> To do
Leave out the pictures and repeat the rest of the material exactly.
### Source data
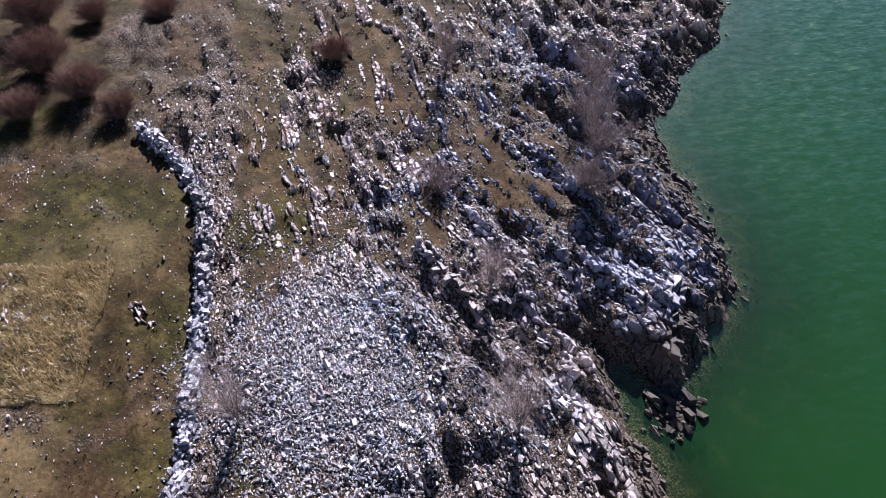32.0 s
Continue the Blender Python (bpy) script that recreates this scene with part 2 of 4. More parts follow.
def patch_masks(x, y):
    """Grass cover 0..1 and its dryness 0..1."""
    grass, dry = np.zeros(x.shape), np.full(x.shape, 0.5)
    edge = 0.55 * fbm(x / 1.3, y / 1.3, 5, 61) + 0.25 * fbm(x / 3.5, y / 3.5, 2, 67)
    for cx, cy, ra, rb, turn, dryness in PATCHES_SOUTH + PATCHES_MIDDLE + PATCHES_NORTH:
        c, s = math.cos(radians(turn)), math.sin(radians(turn))
        u, v = ((x - cx) * c + (y - cy) * s) / ra, (-(x - cx) * s + (y - cy) * c) / rb
        m = ease(-0.12, 0.18, 1 - np.sqrt(u * u + v * v) + edge)
        dry = np.where(m > grass, dryness, dry)
        grass = np.maximum(grass, m)
    # the meadow behind the wall
    wall_x = np.interp(y, WALL_LINE[:, 1], WALL_LINE[:, 0])
    behind = ease(0.3, 1.0, wall_x - x) * ease(90, 94, y) * ease(158, 155, y)
    su, sv = strata_axes(x, y)
    streak = fbm(su / 7, sv / 2.2, 4, 71)
    meadow = behind * ease(-0.42, -0.2, fbm(x / 4.0, y / 4.0, 4, 75) + 0.1)
    dry = np.where(meadow > grass, 0.45 + 0.9 * fbm(x / 6, y / 6, 3, 79), dry)
    grass = np.maximum(grass, meadow)
    # loose turf between the ribs of rock further inland
    d = to_line(x, y, SHORE)[0]
    turf = ease(9.5, 15, d + 3.0 * fbm(x / 6, y / 6, 2, 83)) * ease(0.0, 0.2, streak) * ease(44, 54, y)
    dry = np.where(turf > grass, 0.35 + 0.6 * value_noise(x / 5, y / 5, 87), dry)
    grass = np.maximum(grass, turf * 0.9)
    # thin stony soil with dry grass
    thin = np.zeros(x.shape)
    for cx, cy, ra, rb, turn in THIN:
        c, s = math.cos(radians(turn)), math.sin(radians(turn))
        u, v = ((x - cx) * c + (y - cy) * s) / ra, (-(x - cx) * s + (y - cy) * c) / rb
        thin = np.maximum(thin, ease(0.0, 0.4, 1 - np.sqrt(u * u + v * v)))
    thin *= ease(-0.12, 0.22, 0.8 * fbm(x / 1.7, y / 1.7, 4, 111) + 0.5 * streak) * ease(2.0, 4.0, d)
    dry = np.where(thin > grass, 0.25 + 0.75 * value_noise(x / 3.3, y / 3.3, 115), dry)
    grass = np.maximum(grass, thin * 0.85)
    inland = ease(24, 36, to_line(x, y, LAND)[0] + 4 * fbm(x / 9, y / 9, 3, 123)) * ease(-0.55, -0.1, fbm(x / 5, y / 5, 4, 125))
    dry = np.where(inland > grass, 0.3 + 0.6 * value_noise(x / 7, y / 7, 127), dry)
    grass = np.maximum(grass, inland * 0.9)
    # the slope below the wall and the southern flat: stones strewn on bare olive soil
    slope = np.maximum(ease(6.5, 11, d + 2 * fbm(x / 5, y / 5, 3, 117)) * ease(98, 106, y) * ease(147, 139, y + 0.5 * (x + 80)), 0.4 * ease(5, 8, d) * ease(11, 7, y - 0.25 * x))
    slope *= 0.45 * ease(-0.45, 0.1, fbm(x / 1.4, y / 1.4, 4, 119))
    dry = np.where(slope > grass, 0.3 + 0.5 * value_noise(x / 4, y / 4, 121), dry)
    return np.clip(np.maximum(grass, slope), 0, 1), np.clip(dry, 0, 1)


def ground_height(x, y, d=None, grass=None):
    x, y = np.asarray(x, float), np.asarray(y, float)
    d = shore_distance(x, y) if d is None else d
    grass = patch_masks(x, y)[0] if grass is None else grass
    land = 2.7 * (1 - np.exp(-np.maximum(d, 0) / 6.2))
    for cx, cy, reach, rise in CLIFFS:
        near = np.exp(-((x - cx) ** 2 + (y - cy) ** 2) / reach ** 2)
        land += near * rise * ease(0.0, 0.7, d) * np.exp(-np.maximum(d, 0) / 4)
    u, v = strata_axes(x, y)
    ribs = np.abs(fbm(u / 5.5, v / 0.9, 4, 11))
    steps = value_noise(u / 1.7, v / 0.45, 13)
    rocky = (1 - 0.8 * grass) * ease(0, 1.5, d) * (1 - 0.85 * np.exp(-(((x + y * 0.3 + 40.9) / 4.8) ** 2 + ((y - 148.2) / 5.6) ** 2) ** 2))
    across = np.where(strata_turn(x, y) > 0, 0.45, 1.0)
    land += rocky * (across * (1.25 * (0.3 - ribs) + 0.4 * (steps - 0.5)) + 0.35 * fbm(x / 0.8, y / 0.8, 3, 15) + 0.62 * fbm(x / 2.6, y / 2.6, 2, 16)) + 0.35 * fbm(x / 11, y / 11, 2, 19) * ease(2, 9, d)
    # the sunken flat at the south and the heap of scree
    c, s = math.cos(radians(-8)), math.sin(radians(-8))
    pu, pv = ((x + 13.2) * c + (y - 12.4) * s) / 6.1, (-(x + 13.2) * s + (y - 12.4) * c) / 3.8
    land -= 0.45 * ease(-0.15, 0.4, 1 - np.sqrt(pu * pu + pv * pv) + 0.06 * fbm(x / 1.5, y / 1.5, 2, 23))
    land += 0.7 * np.exp(-(((x + y * 0.3 + 40.9) / 4.2) ** 2 + ((y - 148.2) / 5.2) ** 2) ** 1.5)
    beach = ease(38, 30, y)
    bed = -np.minimum((0.22 - 0.06 * beach) * -np.minimum(d, 0) + 0.03 * np.minimum(d, 0) ** 2, 7.0) + 0.22 * fbm(x / 1.3, y / 1.3, 3, 27) * ease(0, -1.5, d)
    return np.where(d > 0, land, bed)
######
> Solution to this problem
32.0 s
Continue the Blender Python (bpy) script that recreates this scene with part 2 of 4. More parts follow.
def patch_masks(x, y):
    """Grass cover 0..1 and its dryness 0..1."""
    grass, dry = np.zeros(x.shape), np.full(x.shape, 0.5)
    edge = 0.55 * fbm(x / 1.3, y / 1.3, 5, 61) + 0.25 * fbm(x / 3.5, y / 3.5, 2, 67)
    for cx, cy, ra, rb, turn, dryness in PATCHES_SOUTH + PATCHES_MIDDLE + PATCHES_NORTH:
        c, s = math.cos(radians(turn)), math.sin(radians(turn))
        u, v = ((x - cx) * c + (y - cy) * s) / ra, (-(x - cx) * s + (y - cy) * c) / rb
        m = ease(-0.12, 0.18, 1 - np.sqrt(u * u + v * v) + edge)
        dry = np.where(m > grass, dryness, dry)
        grass = np.maximum(grass, m)
    # the meadow behind the wall
    wall_x = np.interp(y, WALL_LINE[:, 1], WALL_LINE[:, 0])
    behind = ease(0.3, 1.0, wall_x - x) * ease(90, 94, y) * ease(158, 155, y)
    su, sv = strata_axes(x, y)
    streak = fbm(su / 7, sv / 2.2, 4, 71)
    meadow = behind * ease(-0.42, -0.2, fbm(x / 4.0, y / 4.0, 4, 75) + 0.1)
    dry = np.where(meadow > grass, 0.45 + 0.9 * fbm(x / 6, y / 6, 3, 79), dry)
    grass = np.maximum(grass, meadow)
    # loose turf between the ribs of rock further inland
    d = to_line(x, y, SHORE)[0]
    turf = ease(9.5, 15, d + 3.0 * fbm(x / 6, y / 6, 2, 83)) * ease(0.0, 0.2, streak) * ease(44, 54, y)
    dry = np.where(turf > grass, 0.35 + 0.6 * value_noise(x / 5, y / 5, 87), dry)
    grass = np.maximum(grass, turf * 0.9)
    # thin stony soil with dry grass
    thin = np.zeros(x.shape)
    for cx, cy, ra, rb, turn in THIN:
        c, s = math.cos(radians(turn)), math.sin(radians(turn))
        u, v = ((x - cx) * c + (y - cy) * s) / ra, (-(x - cx) * s + (y - cy) * c) / rb
        thin = np.maximum(thin, ease(0.0, 0.4, 1 - np.sqrt(u * u + v * v)))
    thin *= ease(-0.12, 0.22, 0.8 * fbm(x / 1.7, y / 1.7, 4, 111) + 0.5 * streak) * ease(2.0, 4.0, d)
    dry = np.where(thin > grass, 0.25 + 0.75 * value_noise(x / 3.3, y / 3.3, 115), dry)
    grass = np.maximum(grass, thin * 0.85)
    inland = ease(24, 36, to_line(x, y, LAND)[0] + 4 * fbm(x / 9, y / 9, 3, 123)) * ease(-0.55, -0.1, fbm(x / 5, y / 5, 4, 125))
    dry = np.where(inland > grass, 0.3 + 0.6 * value_noise(x / 7, y / 7, 127), dry)
    grass = np.maximum(grass, inland * 0.9)
    # the slope below the wall and the southern flat: stones strewn on bare olive soil
    slope = np.maximum(ease(6.5, 11, d + 2 * fbm(x / 5, y / 5, 3, 117)) * ease(98, 106, y) * ease(147, 139, y + 0.5 * (x + 80)), 0.4 * ease(5, 8, d) * ease(11, 7, y - 0.25 * x))
    slope *= 0.45 * ease(-0.45, 0.1, fbm(x / 1.4, y / 1.4, 4, 119))
    dry = np.where(slope > grass, 0.3 + 0.5 * value_noise(x / 4, y / 4, 121), dry)
    return np.clip(np.maximum(grass, slope), 0, 1), np.clip(dry, 0, 1)


def ground_height(x, y, d=None, grass=None):
    x, y = np.asarray(x, float), np.asarray(y, float)
    d = shore_distance(x, y) if d is None else d
    grass = patch_masks(x, y)[0] if grass is None else grass
    land = 2.7 * (1 - np.exp(-np.maximum(d, 0) / 6.2))
    for cx, cy, reach, rise in CLIFFS:
        near = np.exp(-((x - cx) ** 2 + (y - cy) ** 2) / reach ** 2)
        land += near * rise * ease(0.0, 0.7, d) * np.exp(-np.maximum(d, 0) / 4)
    u, v = strata_axes(x, y)
    ribs = np.abs(fbm(u / 5.5, v / 0.9, 4, 11))
    steps = value_noise(u / 1.7, v / 0.45, 13)
    rocky = (1 - 0.8 * grass) * ease(0, 1.5, d) * (1 - 0.85 * np.exp(-(((x + y * 0.3 + 40.9) / 4.8) ** 2 + ((y - 148.2) / 5.6) ** 2) ** 2))
    across = np.where(strata_turn(x, y) > 0, 0.45, 1.0)
    land += rocky * (across * (1.25 * (0.3 - ribs) + 0.4 * (steps - 0.5)) + 0.35 * fbm(x / 0.8, y / 0.8, 3, 15) + 0.62 * fbm(x / 2.6, y / 2.6, 2, 16)) + 0.35 * fbm(x / 11, y / 11, 2, 19) * ease(2, 9, d)
    # the sunken flat at the south and the heap of scree
    c, s = math.cos(radians(-8)), math.sin(radians(-8))
    pu, pv = ((x + 13.2) * c + (y - 12.4) * s) / 6.1, (-(x + 13.2) * s + (y - 12.4) * c) / 3.8
    land -= 0.45 * ease(-0.15, 0.4, 1 - np.sqrt(pu * pu + pv * pv) + 0.06 * fbm(x / 1.5, y / 1.5, 2, 23))
    land += 0.7 * np.exp(-(((x + y * 0.3 + 40.9) / 4.2) ** 2 + ((y - 148.2) / 5.2) ** 2) ** 1.5)
    beach = ease(38, 30, y)
    bed = -np.minimum((0.22 - 0.06 * beach) * -np.minimum(d, 0) + 0.03 * np.minimum(d, 0) ** 2, 7.0) + 0.22 * fbm(x / 1.3, y / 1.3, 3, 27) * ease(0, -1.5, d)
    return np.where(d > 0, land, bed)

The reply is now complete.